● Aim of the task
Draw out every line with the word "part" from the listing below.

● Material provided

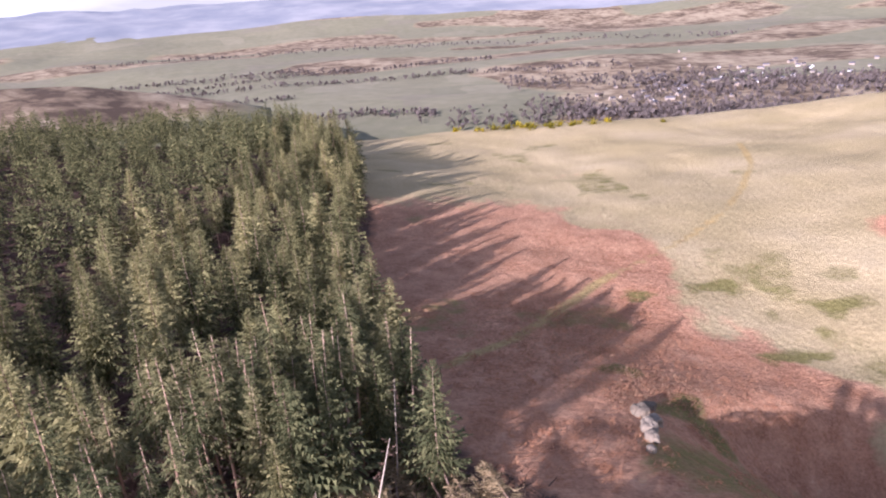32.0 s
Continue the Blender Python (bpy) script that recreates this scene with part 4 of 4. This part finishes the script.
def scatter_triangles(name, pts, size, flatness, mat, label, category, per=1):
    """Thin upright or lying slips of litter, joined."""
    n = len(pts) * per
    p = np.repeat(pts, per, 0) + g.normal(0, size * 0.5, (n, 2))
    z = height(p[:, 0], p[:, 1])
    a, e = g.uniform(0, 6.28, n), g.uniform(-0.1, 1.0, n) * flatness
    ln, w = size * g.uniform(0.5, 1.5, n), size * g.uniform(0.05, 0.14, n)
    way = np.stack([np.cos(a) * np.cos(e), np.sin(a) * np.cos(e), np.sin(e)], 1) * ln[:, None]
    side = np.stack([-np.sin(a), np.cos(a), np.zeros(n)], 1) * w[:, None]
    base = np.stack([p[:, 0], p[:, 1], z + g.uniform(0, size * 0.25, n)], 1)
    v = np.stack([base - side, base + side, base + way], 1).reshape(-1, 3)
    me = bpy.data.meshes.new(name)
    fill_mesh(me, v, np.arange(3 * n).reshape(-1, 3))
    me.materials.append(mat)
    return tagged(new(name, me), label, category, kind="stuff")


floor_pts = np.stack([g.uniform(-190, 190, 60000), g.uniform(-45, 215, 60000)], 1)
floor_pts = floor_pts[inside(floor_pts[:, 0], floor_pts[:, 1], FALLEN_ZONE)]
near_d = line_distance(floor_pts[:, 0], floor_pts[:, 1], FLIGHT)
floor_pts = floor_pts[g.uniform(0, 1, len(near_d)) < np.clip(1.3 - near_d / 130, 0.12, 1)]
scatter_triangles("brash", floor_pts, 0.9, 0.8, M_BRASH, "broken twigs and brash covering the forest floor", "brash", 5)
brake_pts = np.stack([g.uniform(-110, 40, 70000), g.uniform(-95, 120, 70000)], 1)
ok = ~inside(brake_pts[:, 0], brake_pts[:, 1], FALLEN_ZONE) & ~inside(brake_pts[:, 0], brake_pts[:, 1], STAND_ZONE)
d = line_distance(brake_pts[:, 0], brake_pts[:, 1], EDGE)
ok &= d + 12 * roll(brake_pts[:, 0], brake_pts[:, 1], 22, 11) + 7 * roll(brake_pts[:, 0], brake_pts[:, 1], 8, 24) < 46
ok &= line_distance(brake_pts[:, 0], brake_pts[:, 1], PATHS[0]) > 1.2
clump = roll(brake_pts[:, 0], brake_pts[:, 1], 7, 21) + 0.6 * roll(brake_pts[:, 0], brake_pts[:, 1], 2.5, 22)
brake_pts = brake_pts[ok & (clump > -0.1)]
scatter_triangles("bracken", brake_pts, 0.4, 0.75, M_BRAKE, "collapsed rust-brown bracken fronds on the slope", "bracken", 5)

M_FROND = foliage("pale_bracken", [(0.0, (0.24, 0.11, 0.06)), (0.5, (0.42, 0.25, 0.14)), (1.0, (0.60, 0.44, 0.28))], 0.2)
pale = []
for cx, cy, sx, sy, n in ((-26.5, 55, 2.6, 4, 1500), (-31.6, 62, 2, 1.2, 500), (-50, 71, 6, 4, 1600), (22, -78, 9, 9, 2600), (12, -112, 12, 14, 2600), (-62, 62, 7, 4, 1200), (18, -60, 6, 4, 900)):
    pale += [(rnd.gauss(cx, sx), rnd.gauss(cy, sy)) for _ in range(n)]
scatter_triangles("pale_bracken", np.array(pale), 0.5, 0.6, M_FROND, "bleached tan bracken fronds in patches", "bracken", 2)

# ---- the valley: woods, hedges, houses and caravans ----
crowns = []
for k in range(4):
    c = Shape()
    for _ in range(4):
        a, e = rnd.uniform(0, 6.28), rnd.uniform(0.0, 1.5)
        c.spray((0, 0, 3), (math.cos(a) * math.cos(e), math.sin(a) * math.cos(e), math.sin(e) * 1.2), rnd.uniform(3, 6), 2.6, 0.1, 2, rnd, 0.3, 0, 0.8, 0.4)
    c.tube([(0, 0, -1), (0, 0, 5)], [0.5, 0.3], 4)
    crowns.append(c.arrays())
woods = []


def belt(bearing0, dist0, bearing1, dist1, n, wide, size=1.0):
    for _ in range(int(n * 1.6)):
        u = rnd.random()
        b, d = radians(bearing0 + (bearing1 - bearing0) * u), dist0 + (dist1 - dist0) * u + rnd.gauss(0, wide)
        x, y = -math.sin(b) * d - 20 + rnd.gauss(0, wide * 0.3), math.cos(b) * d + 80
        woods.append(scaled(pose(x, y, place(x, y, -0.4), 0, 0, rnd.uniform(0, 360)), rnd.uniform(0.8, 1.7) * size))


for args in ((83, 1300, 106, 1230, 150, 6), (78, 1420, 84, 1400, 60, 20), (152, 1150, 166, 1200, 130, 40), (18, 1500, 30, 1350, 90, 40), (22, 1150, 40, 1250, 110, 20), (10, 1750, 34, 2000, 140, 30), (44, 980, 52, 1010, 60, 18), (30, 2500, 55, 2700, 160, 40),
             (60, 1900, 78, 2300, 170, 30), (78, 1800, 100, 1850, 260, 30), (84, 2350, 104, 2500, 170, 50), (56, 1500, 70, 1350, 90, 8), (62, 1150, 90, 1080, 120, 5),
             (40, 1500, 58, 1650, 90, 10), (140, 1050, 176, 1150, 300, 70), (138, 1500, 170, 1600, 260, 60), (142, 820, 160, 900, 130, 40), (176, 1250, 198, 1400, 130, 20),
             (180, 2100, 210, 2300, 170, 20), (196, 1500, 215, 1250, 120, 14), (8, 1330, 15, 1250, 130, 30, 0.8), (2, 700, 14, 640, 120, 14, 0.35), (90, 3300, 120, 3000, 200, 60),
             (50, 3300, 90, 3600, 260, 60), (20, 3400, 50, 3300, 220, 60), (110, 1300, 135, 1200, 120, 30), (148, 640, 156, 660, 40, 12, 0.8), (150, 2600, 200, 2900, 200, 40), (141, 1400, 160, 1450, 420, 110), (146, 1150, 168, 1250, 260, 60), (160, 1750, 196, 1900, 160, 15), (170, 2100, 200, 2000, 160, 15), (186, 1600, 206, 1700, 120, 12), (20, 1300, 38, 1450, 220, 70), (36, 1900, 60, 2050, 160, 25), (70, 1650, 100, 1500, 140, 12), (60, 2700, 110, 2800, 300, 60)):
    belt(*args)
stuff("valley_trees", [(crowns[k % 4], m) for k, m in enumerate(woods)], M_WOODS, "bare winter trees in belts, hedges and woods of the valley", "trees")


def house_kind(lng, wid, h, wall_mat, roof_mat):
    wall, roof, stack = Shape(), Shape(), Shape()
    x, y = lng / 2, wid / 2
    c = [(-x, -y), (x, -y), (x, y), (-x, y)]
    for (ax, ay), (bx, by) in zip(c, c[1:] + c[:1]):
        wall.tri((ax, ay, -1.5), (bx, by, -1.5), (bx, by, h))
        wall.tri((ax, ay, -1.5), (bx, by, h), (ax, ay, h))
    top = h + wid * 0.4
    for s in (1, -1):
        wall.tri((s * x, -y, h), (s * x, y, h), (s * x, 0, top))
    o = 0.35
    for s in (1, -1):
        e1, e2, r1, r2 = (-x - o, s * (y + o), h - 0.2), (x + o, s * (y + o), h - 0.2), (-x - o, 0, top + 0.12), (x + o, 0, top + 0.12)
        roof.tri(e1, e2, r2)
        roof.tri(e1, r2, r1)
    stack.tube([(x * 0.8, 0, top - 0.5), (x * 0.8, 0, top + 1.1)], [0.6, 0.55], 4)
    ob = tagged(new("house"), "valley house with a slate roof" if wall_mat is M_STONE else "white-walled valley house with a slate roof", "house", "valley houses")
    part("wall", wall.mesh("wall", wall_mat), ob)
    part("roof", roof.mesh("roof", roof_mat), ob, "dark slate roof")
    part("chimney", stack.mesh("chimney", M_STONE), ob)
    return ob


houses = [house_kind(12, 8, 5.2, M_STONE, M_SLATE), house_kind(15, 8, 5, M_STONE, M_SLATE), house_kind(10, 7, 4.6, M_WHITE, M_SLATE), house_kind(22, 9, 4.5, M_STONE, M_SLATE), house_kind(11, 7.5, 5, M_STONE, M_SLATE)]
sites = []


def hamlet(bearing, dist, sb, sd, n):
    for _ in range(n):
        b, d = radians(rnd.gauss(bearing, sb)), rnd.gauss(dist, sd)
        sites.append((-math.sin(b) * d - 20, math.cos(b) * d + 80))


hamlet(155, 1500, 4, 170, 46)
hamlet(160, 1330, 4, 60, 16)
hamlet(147, 1700, 3, 120, 20)
hamlet(67, 2450, 3.5, 190, 44)
hamlet(24, 1700, 4, 120, 6)
sites += [(-150, -620), (-168, -633)]
repeat(houses, [scaled(pose(x, y, place(x, y, 0.2), 0, 0, rnd.uniform(0, 360)), rnd.uniform(0.6, 0.85)) for x, y in sites])


def caravan_kind(lng):
    r = Shape()
    bm = bmesh.new()
    bmesh.ops.create_cube(bm, size=1, matrix=Matrix.Diagonal((lng, 3.8, 2.6, 1)) @ Matrix.Translation((0, 0, 0.62)))
    bmesh.ops.bevel(bm, geom=bm.edges[:], offset=0.12, segments=1, affect="EDGES")
    me = bpy.data.meshes.new("body")
    bm.to_mesh(me)
    bm.free()
    me.materials.append(M_WHITE)
    for s in (1, -1):
        r.tri((-lng / 2 - 0.2, s * 2.1, 2.92), (lng / 2 + 0.2, s * 2.1, 2.92), (lng / 2 + 0.2, 0, 3.5))
        r.tri((-lng / 2 - 0.2, s * 2.1, 2.92), (lng / 2 + 0.2, 0, 3.5), (-lng / 2 - 0.2, 0, 3.5))
    ob = tagged(new("caravan"), "white static caravan in the valley holiday park", "caravan", "static caravans")
    part("body", me, ob)
    part("roof", r.mesh("roof", M_WHITE), ob)
    return ob


vans = [caravan_kind(11), caravan_kind(9)]
spots = []
for row in range(6):
    for k in range(26):
        b, d = radians(83.5 + 0.9 * k + rnd.gauss(0, 0.15)), 1340 + row * 27 + rnd.gauss(0, 4) - 3 * k
        if rnd.random() < (0.95 if k < 14 else 0.55):
            spots.append((-math.sin(b) * d - 30, math.cos(b) * d + 115))
repeat(vans, [scaled(pose(x, y, place(x, y, 0.3), 0, 0, rnd.choice((20, 25, 110))), 0.85) for x, y in spots])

● Correct response
Continue the Blender Python (bpy) script that recreates this scene with part 4 of 4. This part finishes the script.
    part("wall", wall.mesh("wall", wall_mat), ob)
    part("roof", roof.mesh("roof", roof_mat), ob, "dark slate roof")
    part("chimney", stack.mesh("chimney", M_STONE), ob)
    part("body", me, ob)
    part("roof", r.mesh("roof", M_WHITE), ob)